3    base_memory = 14  # Model weights
4    per_sample = 1.8  # Activation memory per sample
5
6    max_batch = int((available_memory_mb - base_memory) / per_sample)
7
8    # Round down to power of 2 for efficiency
9    optimal = 2 ** int(np.log2(max_batch))
10
11    return min(optimal, 256)  # Cap at 256
12
13# Example: 2GB GPU
14# get_optimal_batch_size(2000) → 128

4. CPU Fallback

For edge devices without GPU, AMNL can run entirely on CPU with acceptable latency:

Device	Memory	Latency (batch=1)	Throughput
GPU (RTX 5000)	480 MB VRAM	0.03 ms	31K/sec
CPU (8-core)	~500 MB RAM	15 ms	~65/sec
Edge CPU (4-core)	~500 MB RAM	45 ms	~22/sec
Raspberry Pi 4	~500 MB RAM	200 ms	~5/sec

Edge Deployment

AMNL can run on edge devices like Raspberry Pi 4, enabling on-premise predictive maintenance without cloud connectivity.

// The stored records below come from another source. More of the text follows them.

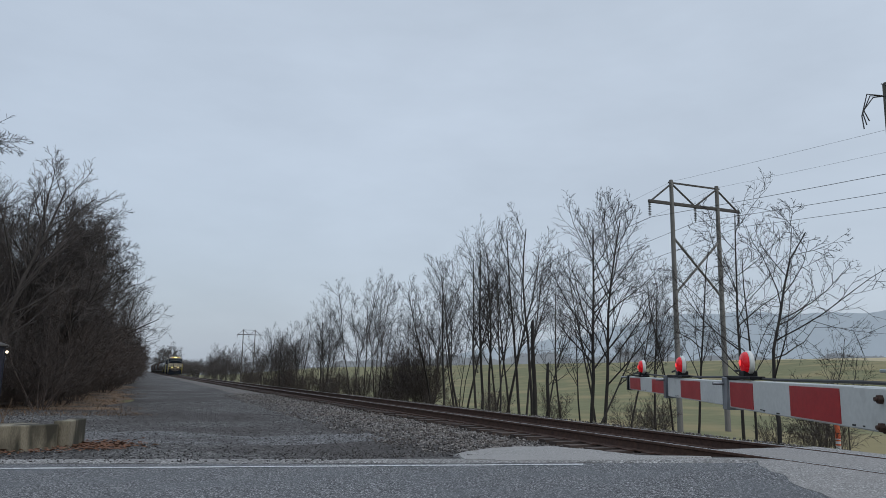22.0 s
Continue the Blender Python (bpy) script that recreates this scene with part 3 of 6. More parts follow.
for i in range(15000):
    y = 11.2 + 34 * rng.random() ** 1.7
    x = rng.uniform(6.8, 14.2)
    if 9.8 < x < 11.7 and rng.random() < 0.5:
        continue
    if x < 9.4 and y < 13.4 - (x - 7) * 1.0:
        continue
    stone(mb, x, y, max(bed_z(x, y) if x > 7.6 else -1, ground_z(x, y)) + 0.012, rng.uniform(0.014, 0.038))
tagged(part("ballast_stones", mb, M_BALLAST, None, smooth=0, solid=False), "loose crushed ballast stones", "stones", kind="stuff")
mb = MB()
for i in range(11000):
    y = 11.6 + 25 * rng.random() ** 1.8
    x = rng.uniform(-4, 8)
    if 0.48 * x + 0.877 * y < 12.4:
        continue
    stone(mb, x, y, ground_z(x, y) + 0.025, rng.uniform(0.007, 0.02))
tagged(part("gravel_stones", mb, M_GRAVEL, None, smooth=0, solid=False), "loose grey gravel stones", "stones", kind="stuff")

mb = MB()
for i in range(700):
    x, y = rng.gauss(14.35, 0.35), rng.uniform(8.6, 12.2)
    stone(mb, x, y, ground_z(x, y) + 0.02 + 0.10 * math.exp(-((x - 14.35) / 0.3) ** 2) * rng.random(), rng.uniform(0.025, 0.06))
tagged(part("dark_stones", mb, M_DARKSTONE, None, smooth=0, solid=False), "low heap of dark crushed stone beyond the track", "stones", kind="stuff")

# ---- distance, its haze painted into colour and glow ----
# hill: pale blue-grey colour and emission take the place of haze
M_HILL = material("haze_painted_hill", (0.30, 0.325, 0.35), (0.27, 0.295, 0.32), 1.0, scale=0.004, fine=0.05, bump=0, emit=(0.40, 0.455, 0.525), power=0.57)
# woods: the grey tone and weak emission paint in the misty air
M_WOODS = material("haze_painted_woods", (0.22, 0.225, 0.235), (0.18, 0.185, 0.195), 1.0, scale=0.02, fine=0.2, bump=0, emit=(0.36, 0.39, 0.43), power=0.34)


def ridge(name, mat, radius, a0, a1, height, rough, step, label):
    """A low far silhouette on a circle; angles run clockwise from the track's direction."""
    rng = random.Random(name)
    vs, k = [], int((a1 - a0) / step)
    for i in range(k + 1):
        a = radians(a0 + (a1 - a0) * i / k)
        x, y = radius * math.sin(a), radius * math.cos(a)
        h = height(math.degrees(a)) + rng.uniform(-rough, rough)
        vs += [(x, y, -30), (x, y, h)]
    mb = MB().add(vs, [(2 * i, 2 * i + 2, 2 * i + 3, 2 * i + 1) for i in range(k)])
    tagged(part(name, mb, mat, None, smooth=0, solid=False), label, "hills", kind="structure")


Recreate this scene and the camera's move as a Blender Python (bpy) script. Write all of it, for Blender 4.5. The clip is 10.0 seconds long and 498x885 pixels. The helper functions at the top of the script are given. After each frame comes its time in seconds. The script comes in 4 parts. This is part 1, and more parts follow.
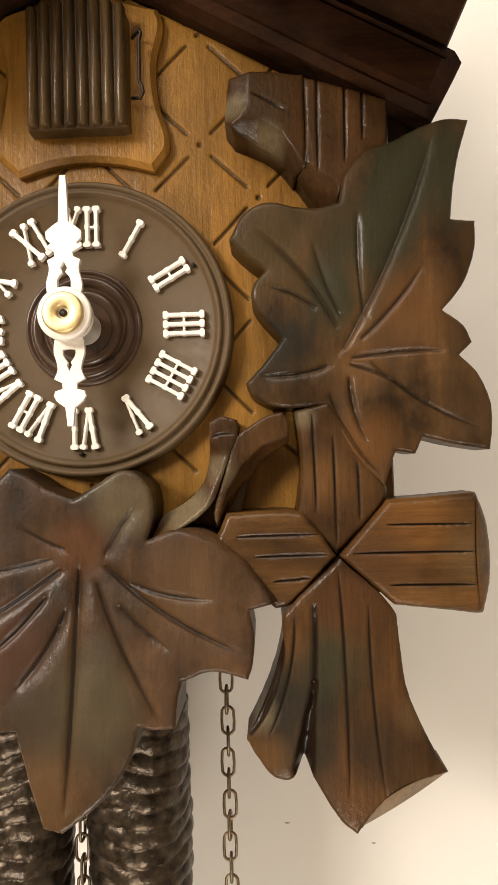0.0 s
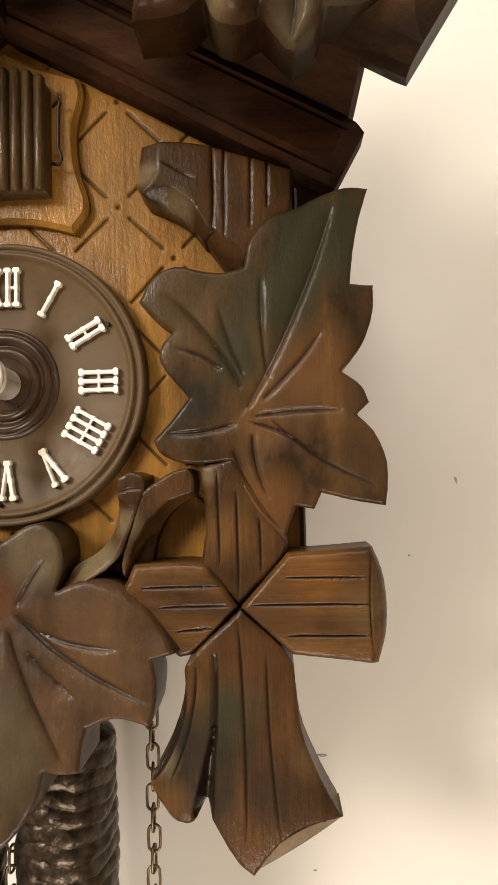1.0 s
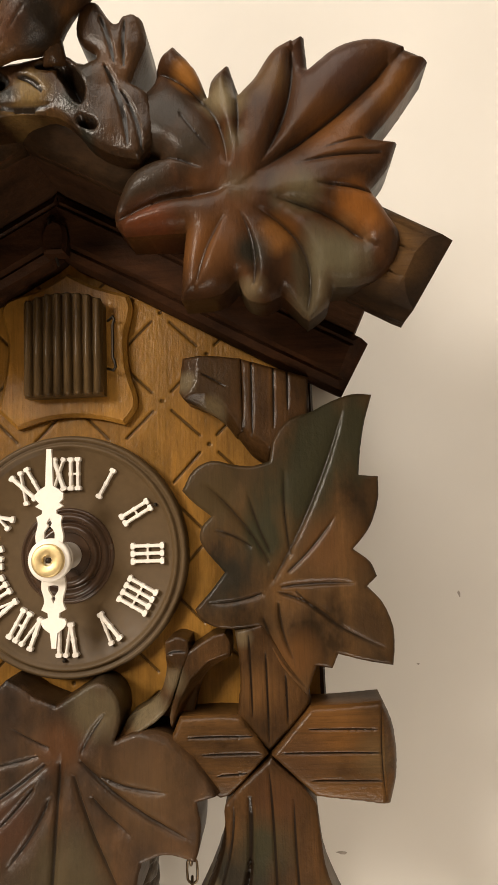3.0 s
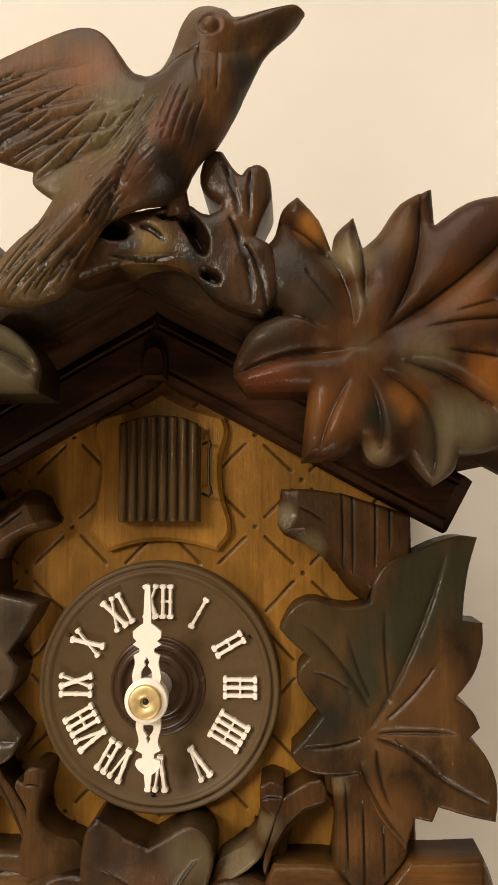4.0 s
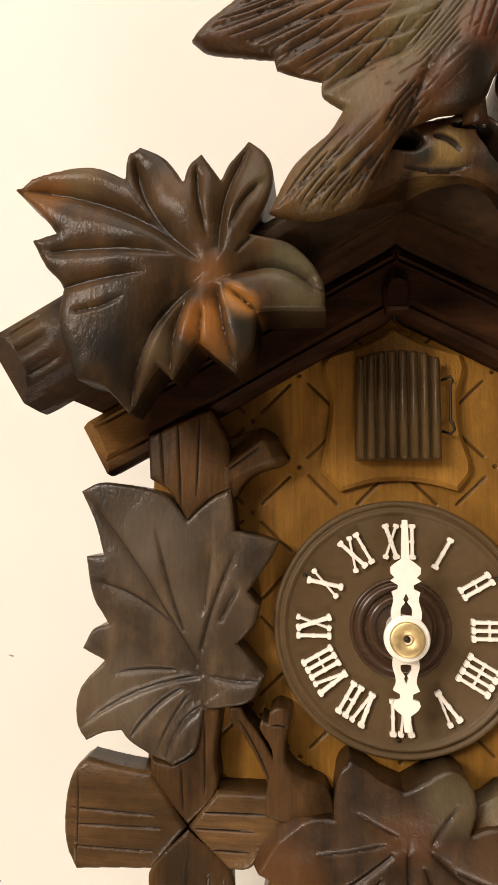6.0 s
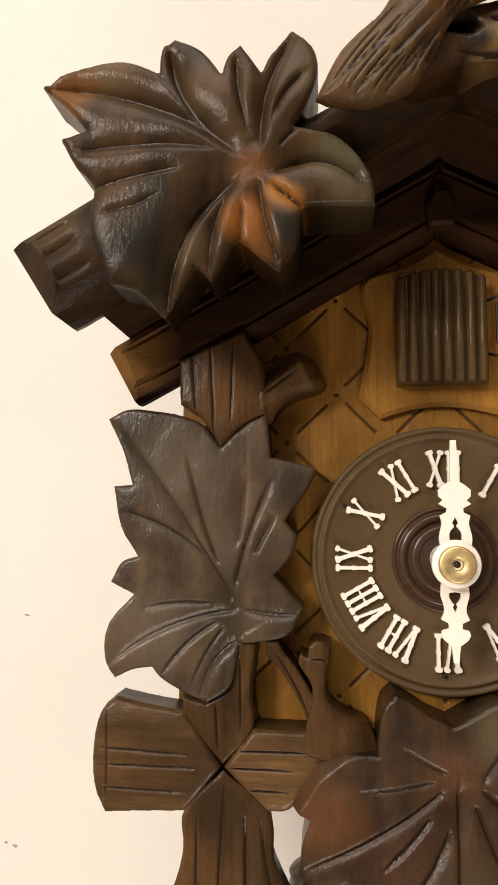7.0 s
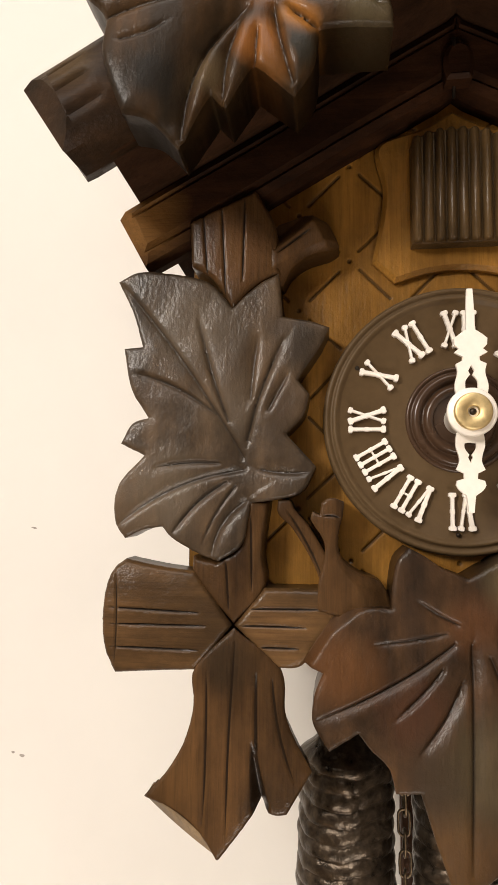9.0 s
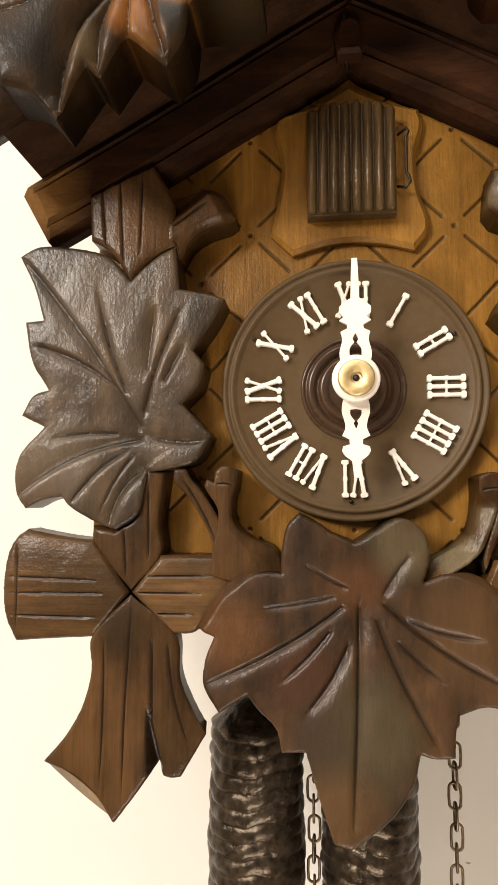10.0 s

While throughput is limited, 5 predictions/second is sufficient for single-asset monitoring with update intervals of 1 second or more.

Summary

GPU Memory Usage - Summary:

Base memory: 480 MB at batch size 256 (FP32)
Activations dominate: 87.5% of memory is activations, not weights
Linear scaling: ~1.8 MB per sample in batch
FP16 halves memory: 240 MB at batch size 256
Edge deployment: Possible on devices with 500+ MB RAM

Deployment Target	Available Memory	Max Batch Size	Throughput
High-end GPU (16GB)	16,000 MB	256+	31K+/sec
Mid-range GPU (4GB)	4,000 MB	256	31K/sec
Entry GPU (2GB)	2,000 MB	128	28K/sec
Integrated GPU	500 MB	32	12K/sec
Edge CPU	500 MB	1-8	22-65/sec

Key Insight: AMNL's memory footprint of under 500 MB enables deployment across a wide range of hardware—from high-end data center GPUs to edge devices. This democratizes predictive maintenance, allowing facilities of all sizes to implement AI-powered monitoring without significant infrastructure investment. The key to this efficiency is the compact 3.5M parameter design and the option for FP16 inference.